You will need to upgrade to the root user (or sudo) and edit the /etc/locale.gen text file. It will look like this:

# Configuration file for locale-gen
#
# lists of locales that are to be generated by the locale-gen command.
#
# Each line is of the form:
#
#     <locale> <charset>
#
#  where <locale> is one of the locales given in /usr/share/i18n/locales
#  and <charset> is one of the character sets listed in /usr/share/i18n/charmaps
#
#  The locale-gen command will generate all the locales,
#  placing them in /usr/lib/locale.
#
#  A list of supported locales is given in /usr/share/i18n/SUPPORTED
#  and is included in this file. Uncomment the needed locales below.
#
#aa_DJ.UTF-8 UTF-8  
#aa_DJ ISO-8859-1  
#aa_ER UTF-8  
#aa_ER@saaho UTF-8  
#aa_ET UTF-8  
#af_ZA.UTF-8 UTF-8  
#af_ZA ISO-8859-1
....

Every language defined in the ISO 639 standard is in this file, and most will be commented out. Just uncomment (remove the #) from the language you want, then save the file.

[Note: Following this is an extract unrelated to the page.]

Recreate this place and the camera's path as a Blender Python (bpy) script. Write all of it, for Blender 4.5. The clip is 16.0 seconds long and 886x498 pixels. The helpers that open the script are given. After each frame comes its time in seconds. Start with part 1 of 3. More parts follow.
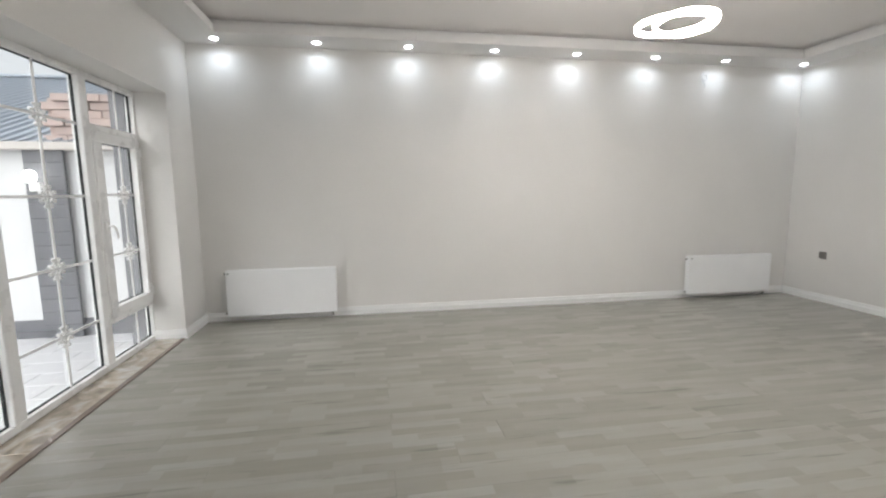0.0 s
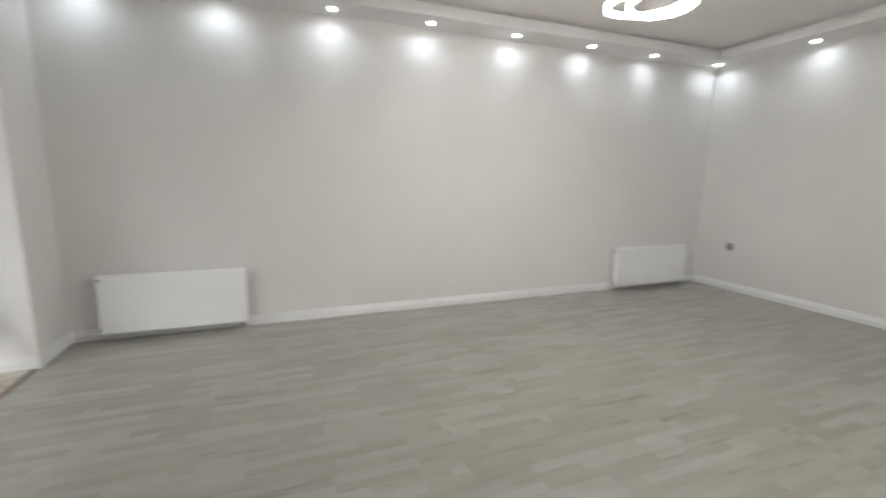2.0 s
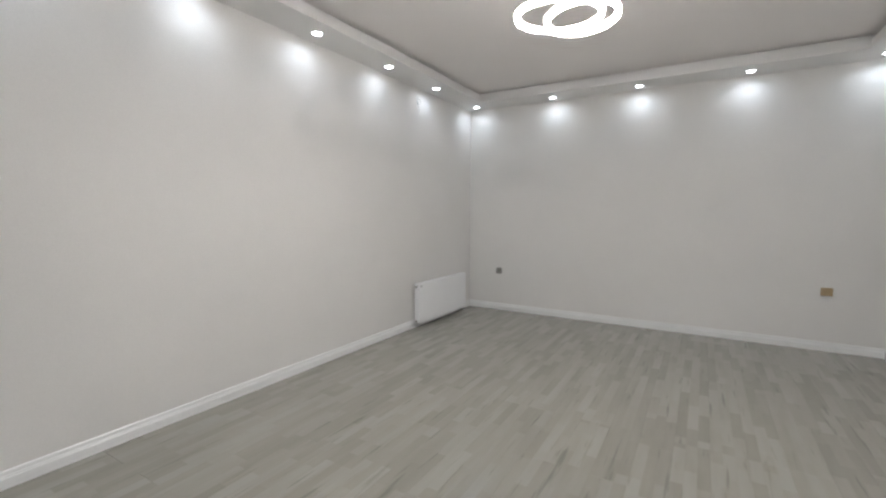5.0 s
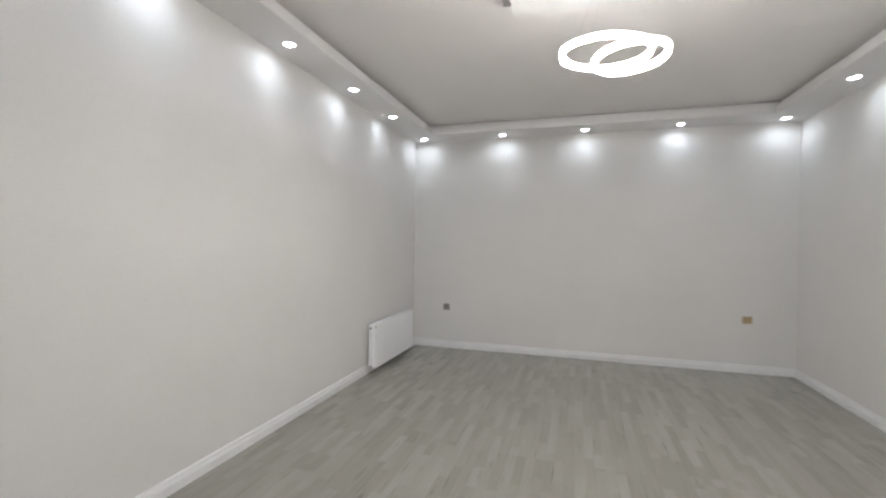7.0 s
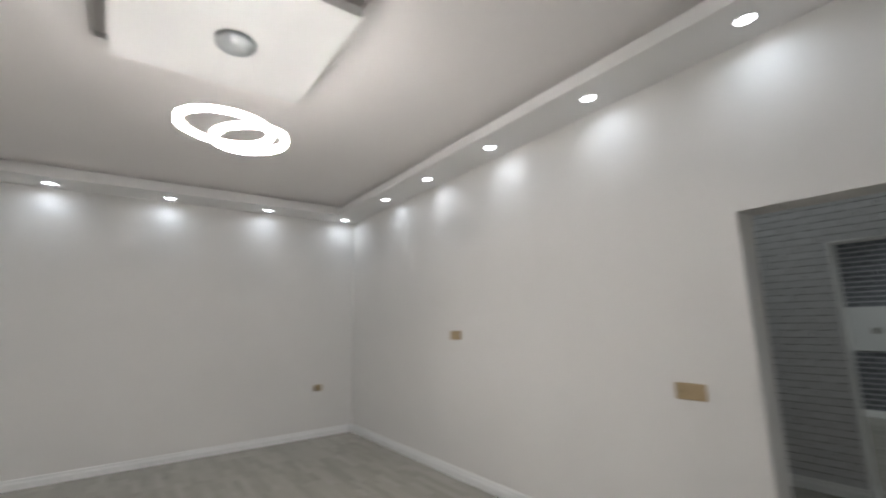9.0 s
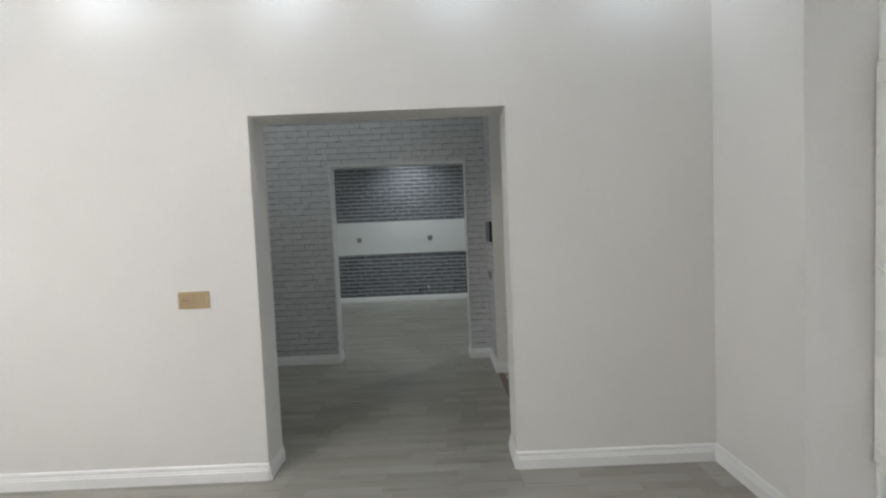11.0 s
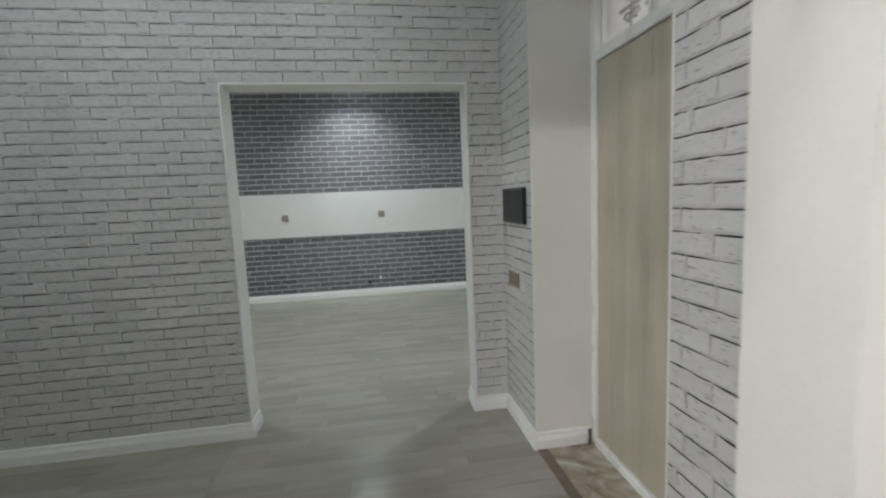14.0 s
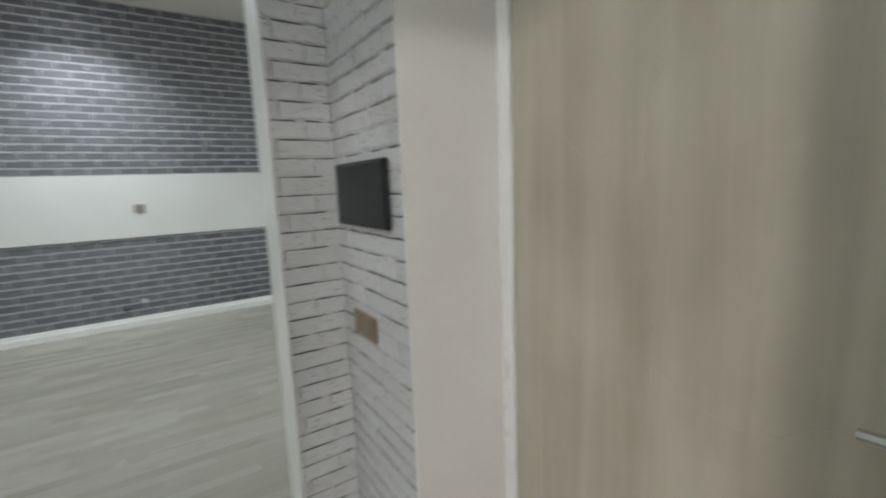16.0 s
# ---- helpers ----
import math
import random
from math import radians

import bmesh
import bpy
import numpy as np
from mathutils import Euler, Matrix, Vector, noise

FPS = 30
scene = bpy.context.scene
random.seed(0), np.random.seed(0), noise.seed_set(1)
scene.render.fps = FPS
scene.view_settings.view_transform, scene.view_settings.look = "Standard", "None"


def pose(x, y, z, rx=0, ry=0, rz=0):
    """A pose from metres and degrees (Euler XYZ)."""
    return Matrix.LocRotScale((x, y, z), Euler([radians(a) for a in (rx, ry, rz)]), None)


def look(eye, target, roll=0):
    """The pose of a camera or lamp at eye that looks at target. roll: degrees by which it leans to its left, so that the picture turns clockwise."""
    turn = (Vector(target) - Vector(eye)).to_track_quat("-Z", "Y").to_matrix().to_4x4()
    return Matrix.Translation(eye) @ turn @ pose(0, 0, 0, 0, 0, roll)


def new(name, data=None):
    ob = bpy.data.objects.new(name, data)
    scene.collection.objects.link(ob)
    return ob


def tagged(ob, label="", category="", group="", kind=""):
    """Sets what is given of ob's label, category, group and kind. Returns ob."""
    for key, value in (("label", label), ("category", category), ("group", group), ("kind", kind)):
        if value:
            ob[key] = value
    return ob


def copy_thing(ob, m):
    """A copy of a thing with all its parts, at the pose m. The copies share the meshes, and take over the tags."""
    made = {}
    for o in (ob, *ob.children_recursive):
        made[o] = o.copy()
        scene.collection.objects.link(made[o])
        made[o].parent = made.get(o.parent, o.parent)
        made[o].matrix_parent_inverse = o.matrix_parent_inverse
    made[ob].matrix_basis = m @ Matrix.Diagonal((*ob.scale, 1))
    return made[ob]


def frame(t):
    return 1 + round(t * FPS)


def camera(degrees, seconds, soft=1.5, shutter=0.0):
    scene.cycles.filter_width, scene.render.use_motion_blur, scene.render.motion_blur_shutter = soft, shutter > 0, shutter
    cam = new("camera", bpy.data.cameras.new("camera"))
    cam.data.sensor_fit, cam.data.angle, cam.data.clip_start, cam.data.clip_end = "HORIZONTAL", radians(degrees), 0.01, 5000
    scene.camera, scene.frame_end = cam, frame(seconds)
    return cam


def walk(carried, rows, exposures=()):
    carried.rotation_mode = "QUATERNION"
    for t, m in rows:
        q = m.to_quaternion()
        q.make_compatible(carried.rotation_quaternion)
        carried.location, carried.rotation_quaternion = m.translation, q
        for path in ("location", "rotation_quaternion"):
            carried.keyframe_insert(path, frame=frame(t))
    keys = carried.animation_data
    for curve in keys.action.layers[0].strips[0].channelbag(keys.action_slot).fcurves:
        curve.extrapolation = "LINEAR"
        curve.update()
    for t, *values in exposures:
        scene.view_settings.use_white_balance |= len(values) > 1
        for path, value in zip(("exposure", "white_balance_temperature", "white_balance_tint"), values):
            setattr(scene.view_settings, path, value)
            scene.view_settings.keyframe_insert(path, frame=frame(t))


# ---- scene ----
cam = camera(91.2, 16.0, 2.2, 0.5)
PATH = [
    (0, (0.124, 0.055, 1.411), (0.438, 2.010, 1.152), -0.5),
    (0.5, (0.15, 0.138, 1.427), (0.4, 2.103, 1.148), -0.9),
    (1, (0.168, 0.34, 1.434), (0.223, 2.322, 1.17), -1.4),
    (1.5, (0.126, 0.485, 1.418), (0.263, 2.46, 1.134), -1.2),
    (2, (-0.003, 0.6, 1.456), (0.704, 2.443, 1.131), 0.7),
    (2.5, (-0.048, 0.764, 1.482), (1.003, 2.432, 1.147), 1.5),
    (3, (-0.043, 1.074, 1.516), (1.351, 2.507, 1.545), 0.1),
    (3.5, (-0.098, 1.242, 1.487), (1.487, 2.454, 1.618), -0.6),
    (4, (-0.235, 1.464, 1.477), (1.496, 2.465, 1.527), -0.9),
    (4.5, (-0.256, 1.758, 1.447), (1.444, 2.803, 1.309), -0.3),
    (7, (-0.295, 2.859, 1.487), (1.618, 3.442, 1.463), 0.8),
    (7.5, (-0.368, 3.004, 1.475), (1.608, 3.025, 1.788), -0.2),
    (8, (-0.356, 3.079, 1.447), (1.591, 2.789, 1.8), -1.2),
    (8.5, (-0.256, 3.086, 1.457), (1.616, 2.475, 1.808), -2.6),
    (9, (-0.272, 3.069, 1.454), (1.323, 1.909, 1.79), -1.4),
    (9.5, (-0.323, 3.125, 1.456), (0.721, 1.445, 1.749), -2.3),
    (10, (-0.391, 3.085, 1.397), (0.117, 1.154, 1.51), -2.1),
    (12.5, (-0.107, 1.895, 1.361), (-0.274, -0.087, 1.15), -1.9),
    (13, (0.001, 1.543, 1.356), (-0.226, -0.434, 1.158), -1.9),
    (13.5, (-0.004, 1.236, 1.342), (-0.333, -0.727, 1.138), -3.2),
    (14, (-0.05, 0.908, 1.366), (-0.354, -1.056, 1.14), -2.5),
    (14.5, (-0.048, 0.574, 1.347), (-0.557, -1.347, 1.12), -1.8),
    (15, (-0.103, 0.293, 1.324), (-0.807, -1.562, 1.071), -1.8),
    (15.5, (-0.225, 0.02, 1.352), (-0.915, -1.836, 1.071), -2.9),
    (16, (-0.31, -0.212, 1.34), (-1.387, -1.87, 1.039), -2.2),
]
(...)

Next, use locale-gen to generate the new locales you uncommented:

# locale-gen

The output should look like the following:

Generating locales...
  de_DE.UTF-8... done
  de_DE.ISO-8859-1... done
  de_DE.ISO-8859-15@euro... done
  en_US.UTF-8... done
  en_US.ISO-8859-1... done
  es_MX.UTF-8... done
  es_MX.ISO-8859-1... done
Generation complete.

From here, you should be able to open GNOME Settings and see the new languages installed and available for use. GNOME Settings will let you know that you need to log out and log back in for the system to use the new locale. I hope this helps! :grin:

The locales for all available languages are generated in GNOME OS. Because GNOME OS is immutable, you cannot run locale-gen.

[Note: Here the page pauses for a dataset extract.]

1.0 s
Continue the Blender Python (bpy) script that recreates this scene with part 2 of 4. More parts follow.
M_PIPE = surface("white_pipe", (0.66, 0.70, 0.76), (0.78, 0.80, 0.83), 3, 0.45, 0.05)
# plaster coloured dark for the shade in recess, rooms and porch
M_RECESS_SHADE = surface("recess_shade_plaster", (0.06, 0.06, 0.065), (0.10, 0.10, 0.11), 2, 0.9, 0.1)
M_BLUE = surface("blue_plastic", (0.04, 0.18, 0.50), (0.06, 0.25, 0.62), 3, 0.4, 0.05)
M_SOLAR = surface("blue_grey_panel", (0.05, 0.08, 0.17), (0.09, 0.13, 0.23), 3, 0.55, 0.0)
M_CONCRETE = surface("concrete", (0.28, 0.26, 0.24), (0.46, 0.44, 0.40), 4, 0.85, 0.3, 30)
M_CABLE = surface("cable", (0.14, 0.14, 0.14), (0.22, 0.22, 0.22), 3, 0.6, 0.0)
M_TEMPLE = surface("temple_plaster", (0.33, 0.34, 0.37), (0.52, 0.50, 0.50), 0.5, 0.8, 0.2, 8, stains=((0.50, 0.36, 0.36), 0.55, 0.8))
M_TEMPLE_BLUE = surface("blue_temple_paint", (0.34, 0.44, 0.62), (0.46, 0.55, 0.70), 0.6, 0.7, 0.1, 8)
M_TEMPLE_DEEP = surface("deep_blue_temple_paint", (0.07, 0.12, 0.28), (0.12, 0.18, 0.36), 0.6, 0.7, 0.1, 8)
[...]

It is possible there is something missing in GNOME Settings. Because I can see bn, bn_BD and bn_IN in /usr/share/locale and in /usr/lib/locale. Also locale -a lists it.

Someone has to look into why GNOME Settings does not show the option. Because that seems like a bug.

You should try changing the language in /var/lib/AccountsService/users/<user>. See if that works for now.